## Start
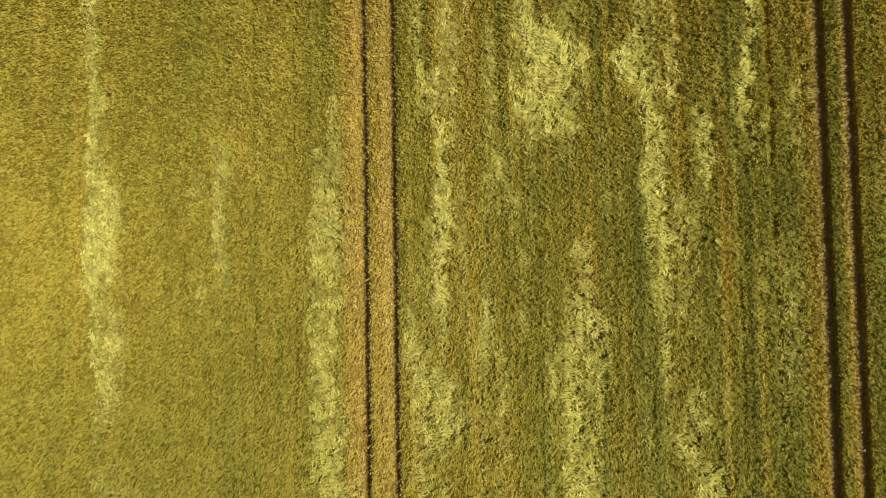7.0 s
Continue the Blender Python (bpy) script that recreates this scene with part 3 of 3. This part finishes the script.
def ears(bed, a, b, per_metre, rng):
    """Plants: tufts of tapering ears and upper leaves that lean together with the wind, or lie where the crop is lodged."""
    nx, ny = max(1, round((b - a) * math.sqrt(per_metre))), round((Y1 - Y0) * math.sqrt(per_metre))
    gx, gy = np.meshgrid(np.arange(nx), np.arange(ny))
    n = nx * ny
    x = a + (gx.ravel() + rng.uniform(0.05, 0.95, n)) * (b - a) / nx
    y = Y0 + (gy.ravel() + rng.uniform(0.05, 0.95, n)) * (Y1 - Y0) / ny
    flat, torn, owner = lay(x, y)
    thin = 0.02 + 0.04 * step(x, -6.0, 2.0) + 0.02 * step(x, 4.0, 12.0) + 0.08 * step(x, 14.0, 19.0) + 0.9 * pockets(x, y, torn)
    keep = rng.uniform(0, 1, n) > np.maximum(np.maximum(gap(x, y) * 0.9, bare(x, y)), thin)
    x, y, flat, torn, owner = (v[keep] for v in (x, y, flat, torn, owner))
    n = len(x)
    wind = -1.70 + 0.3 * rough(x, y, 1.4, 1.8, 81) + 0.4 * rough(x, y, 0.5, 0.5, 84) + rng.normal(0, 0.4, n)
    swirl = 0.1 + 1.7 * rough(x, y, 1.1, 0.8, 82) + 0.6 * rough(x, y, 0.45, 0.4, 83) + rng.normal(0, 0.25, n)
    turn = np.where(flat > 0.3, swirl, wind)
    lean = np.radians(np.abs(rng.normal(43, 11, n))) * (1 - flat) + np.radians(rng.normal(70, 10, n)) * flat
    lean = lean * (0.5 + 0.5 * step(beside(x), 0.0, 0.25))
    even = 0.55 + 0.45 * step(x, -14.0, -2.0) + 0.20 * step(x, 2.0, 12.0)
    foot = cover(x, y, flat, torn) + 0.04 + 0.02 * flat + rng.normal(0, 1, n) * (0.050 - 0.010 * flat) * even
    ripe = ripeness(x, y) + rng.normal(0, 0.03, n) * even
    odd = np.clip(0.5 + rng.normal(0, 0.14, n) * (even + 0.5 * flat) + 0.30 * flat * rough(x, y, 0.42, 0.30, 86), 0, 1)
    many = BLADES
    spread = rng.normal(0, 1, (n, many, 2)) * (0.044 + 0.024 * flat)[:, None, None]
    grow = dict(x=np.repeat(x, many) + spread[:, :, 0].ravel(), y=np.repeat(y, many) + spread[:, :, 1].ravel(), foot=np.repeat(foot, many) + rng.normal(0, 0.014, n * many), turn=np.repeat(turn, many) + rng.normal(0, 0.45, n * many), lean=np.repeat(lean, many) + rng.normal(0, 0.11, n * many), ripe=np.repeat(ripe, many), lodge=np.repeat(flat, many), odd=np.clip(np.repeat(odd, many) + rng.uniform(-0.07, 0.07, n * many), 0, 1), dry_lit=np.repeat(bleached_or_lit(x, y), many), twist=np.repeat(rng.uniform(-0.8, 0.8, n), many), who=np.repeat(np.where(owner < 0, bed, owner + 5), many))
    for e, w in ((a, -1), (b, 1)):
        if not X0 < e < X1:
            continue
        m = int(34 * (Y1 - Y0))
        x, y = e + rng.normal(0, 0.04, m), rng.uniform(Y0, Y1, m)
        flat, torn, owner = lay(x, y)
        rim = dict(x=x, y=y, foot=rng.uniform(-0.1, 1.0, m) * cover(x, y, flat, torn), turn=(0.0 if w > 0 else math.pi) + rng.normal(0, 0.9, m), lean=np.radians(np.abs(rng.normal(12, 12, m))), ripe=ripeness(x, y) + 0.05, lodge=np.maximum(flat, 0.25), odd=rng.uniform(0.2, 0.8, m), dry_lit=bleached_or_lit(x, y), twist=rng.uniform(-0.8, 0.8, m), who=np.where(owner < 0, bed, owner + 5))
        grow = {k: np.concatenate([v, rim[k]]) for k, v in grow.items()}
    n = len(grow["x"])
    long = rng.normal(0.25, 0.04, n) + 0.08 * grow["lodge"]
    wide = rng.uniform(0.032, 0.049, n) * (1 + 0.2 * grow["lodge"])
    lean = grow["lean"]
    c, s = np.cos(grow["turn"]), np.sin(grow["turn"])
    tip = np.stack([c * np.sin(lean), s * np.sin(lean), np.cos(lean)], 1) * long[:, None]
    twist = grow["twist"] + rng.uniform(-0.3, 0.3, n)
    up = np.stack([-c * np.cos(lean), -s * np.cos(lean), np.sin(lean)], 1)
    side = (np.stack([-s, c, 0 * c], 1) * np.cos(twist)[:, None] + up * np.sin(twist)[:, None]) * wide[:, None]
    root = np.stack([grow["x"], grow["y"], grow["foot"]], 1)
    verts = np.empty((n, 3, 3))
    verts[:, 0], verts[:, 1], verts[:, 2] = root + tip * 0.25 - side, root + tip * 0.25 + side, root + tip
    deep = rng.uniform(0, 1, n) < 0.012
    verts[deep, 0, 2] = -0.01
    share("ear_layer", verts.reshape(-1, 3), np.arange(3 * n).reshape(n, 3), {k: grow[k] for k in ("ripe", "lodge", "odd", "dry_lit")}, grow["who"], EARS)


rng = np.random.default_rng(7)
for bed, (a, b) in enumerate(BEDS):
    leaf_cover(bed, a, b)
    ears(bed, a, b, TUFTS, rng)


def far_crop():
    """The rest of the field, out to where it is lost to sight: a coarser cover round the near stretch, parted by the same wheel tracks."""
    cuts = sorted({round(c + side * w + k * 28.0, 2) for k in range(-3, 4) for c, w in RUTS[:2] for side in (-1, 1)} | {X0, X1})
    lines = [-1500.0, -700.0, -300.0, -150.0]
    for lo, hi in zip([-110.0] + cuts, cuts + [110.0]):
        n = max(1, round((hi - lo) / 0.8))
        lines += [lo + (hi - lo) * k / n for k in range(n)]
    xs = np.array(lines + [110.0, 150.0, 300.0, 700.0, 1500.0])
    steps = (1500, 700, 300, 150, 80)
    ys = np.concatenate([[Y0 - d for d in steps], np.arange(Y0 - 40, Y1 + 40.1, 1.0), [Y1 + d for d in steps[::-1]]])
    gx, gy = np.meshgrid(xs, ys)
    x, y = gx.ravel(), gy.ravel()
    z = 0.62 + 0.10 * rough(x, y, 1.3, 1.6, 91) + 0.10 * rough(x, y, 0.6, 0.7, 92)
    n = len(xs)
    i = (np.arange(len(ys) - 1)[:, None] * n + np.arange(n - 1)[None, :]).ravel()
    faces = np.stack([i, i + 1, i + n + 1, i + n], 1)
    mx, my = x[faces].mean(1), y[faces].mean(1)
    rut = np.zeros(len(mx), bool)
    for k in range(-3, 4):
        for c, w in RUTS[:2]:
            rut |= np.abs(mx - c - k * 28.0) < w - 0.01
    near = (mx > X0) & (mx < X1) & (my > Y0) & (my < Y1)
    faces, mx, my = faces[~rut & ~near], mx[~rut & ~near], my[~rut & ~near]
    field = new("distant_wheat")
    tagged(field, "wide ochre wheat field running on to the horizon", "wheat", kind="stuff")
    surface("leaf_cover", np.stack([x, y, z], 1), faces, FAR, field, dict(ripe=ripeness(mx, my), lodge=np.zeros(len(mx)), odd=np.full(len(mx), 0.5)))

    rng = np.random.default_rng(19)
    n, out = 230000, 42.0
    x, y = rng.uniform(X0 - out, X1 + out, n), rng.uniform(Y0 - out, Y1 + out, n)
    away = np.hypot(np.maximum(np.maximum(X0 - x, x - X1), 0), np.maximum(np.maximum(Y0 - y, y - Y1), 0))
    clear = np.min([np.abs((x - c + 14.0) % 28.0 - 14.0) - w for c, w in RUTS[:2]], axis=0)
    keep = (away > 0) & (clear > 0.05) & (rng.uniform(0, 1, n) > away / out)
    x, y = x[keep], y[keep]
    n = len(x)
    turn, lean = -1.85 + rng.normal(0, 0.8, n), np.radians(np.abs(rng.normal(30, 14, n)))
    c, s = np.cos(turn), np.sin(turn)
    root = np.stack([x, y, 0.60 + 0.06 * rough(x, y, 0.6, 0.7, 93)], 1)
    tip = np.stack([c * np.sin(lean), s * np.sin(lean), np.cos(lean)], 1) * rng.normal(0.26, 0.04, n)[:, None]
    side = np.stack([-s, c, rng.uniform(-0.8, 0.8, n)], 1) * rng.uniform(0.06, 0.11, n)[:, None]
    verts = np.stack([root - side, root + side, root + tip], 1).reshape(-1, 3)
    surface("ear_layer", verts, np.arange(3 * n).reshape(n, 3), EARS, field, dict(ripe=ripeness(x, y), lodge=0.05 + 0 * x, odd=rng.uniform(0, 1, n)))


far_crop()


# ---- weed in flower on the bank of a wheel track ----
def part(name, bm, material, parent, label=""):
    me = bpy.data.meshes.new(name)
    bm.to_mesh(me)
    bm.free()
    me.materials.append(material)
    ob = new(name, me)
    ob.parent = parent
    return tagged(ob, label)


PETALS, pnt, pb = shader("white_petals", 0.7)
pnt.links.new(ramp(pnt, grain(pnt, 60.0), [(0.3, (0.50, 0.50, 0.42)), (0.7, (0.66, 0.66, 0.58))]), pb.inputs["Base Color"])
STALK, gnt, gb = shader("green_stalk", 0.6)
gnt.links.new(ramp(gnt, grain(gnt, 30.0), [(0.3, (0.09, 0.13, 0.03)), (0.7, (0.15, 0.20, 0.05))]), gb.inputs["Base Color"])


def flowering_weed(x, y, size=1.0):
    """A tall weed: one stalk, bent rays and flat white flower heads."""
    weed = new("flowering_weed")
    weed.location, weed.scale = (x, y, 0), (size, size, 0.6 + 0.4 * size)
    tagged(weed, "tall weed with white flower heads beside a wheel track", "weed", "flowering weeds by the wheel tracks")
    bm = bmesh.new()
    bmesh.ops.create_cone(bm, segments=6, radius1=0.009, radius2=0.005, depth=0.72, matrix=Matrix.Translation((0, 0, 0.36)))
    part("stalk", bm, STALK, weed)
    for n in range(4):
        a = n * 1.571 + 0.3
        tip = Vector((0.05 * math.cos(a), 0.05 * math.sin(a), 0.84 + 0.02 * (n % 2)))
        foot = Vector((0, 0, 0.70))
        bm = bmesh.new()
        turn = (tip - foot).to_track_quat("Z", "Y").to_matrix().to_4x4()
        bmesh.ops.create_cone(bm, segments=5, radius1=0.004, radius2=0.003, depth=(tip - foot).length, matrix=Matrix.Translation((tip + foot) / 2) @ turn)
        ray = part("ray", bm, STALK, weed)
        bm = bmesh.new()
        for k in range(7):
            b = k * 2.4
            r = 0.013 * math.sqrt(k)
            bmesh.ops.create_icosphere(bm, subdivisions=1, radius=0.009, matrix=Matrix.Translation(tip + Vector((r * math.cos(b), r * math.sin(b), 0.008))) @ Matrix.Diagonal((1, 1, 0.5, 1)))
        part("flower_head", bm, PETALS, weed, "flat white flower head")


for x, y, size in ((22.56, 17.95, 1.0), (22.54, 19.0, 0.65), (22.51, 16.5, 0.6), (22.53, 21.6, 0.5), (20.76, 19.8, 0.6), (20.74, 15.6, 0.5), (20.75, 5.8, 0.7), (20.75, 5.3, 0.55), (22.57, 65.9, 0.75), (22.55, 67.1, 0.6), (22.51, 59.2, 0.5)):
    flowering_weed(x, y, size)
## End
YOUR GOAL: Read through the data and copy every line where "that" shows up.

RESPONSE TO THE TASK:
Continue the Blender Python (bpy) script that recreates this scene with part 3 of 3. This part finishes the script.
    """Plants: tufts of tapering ears and upper leaves that lean together with the wind, or lie where the crop is lodged."""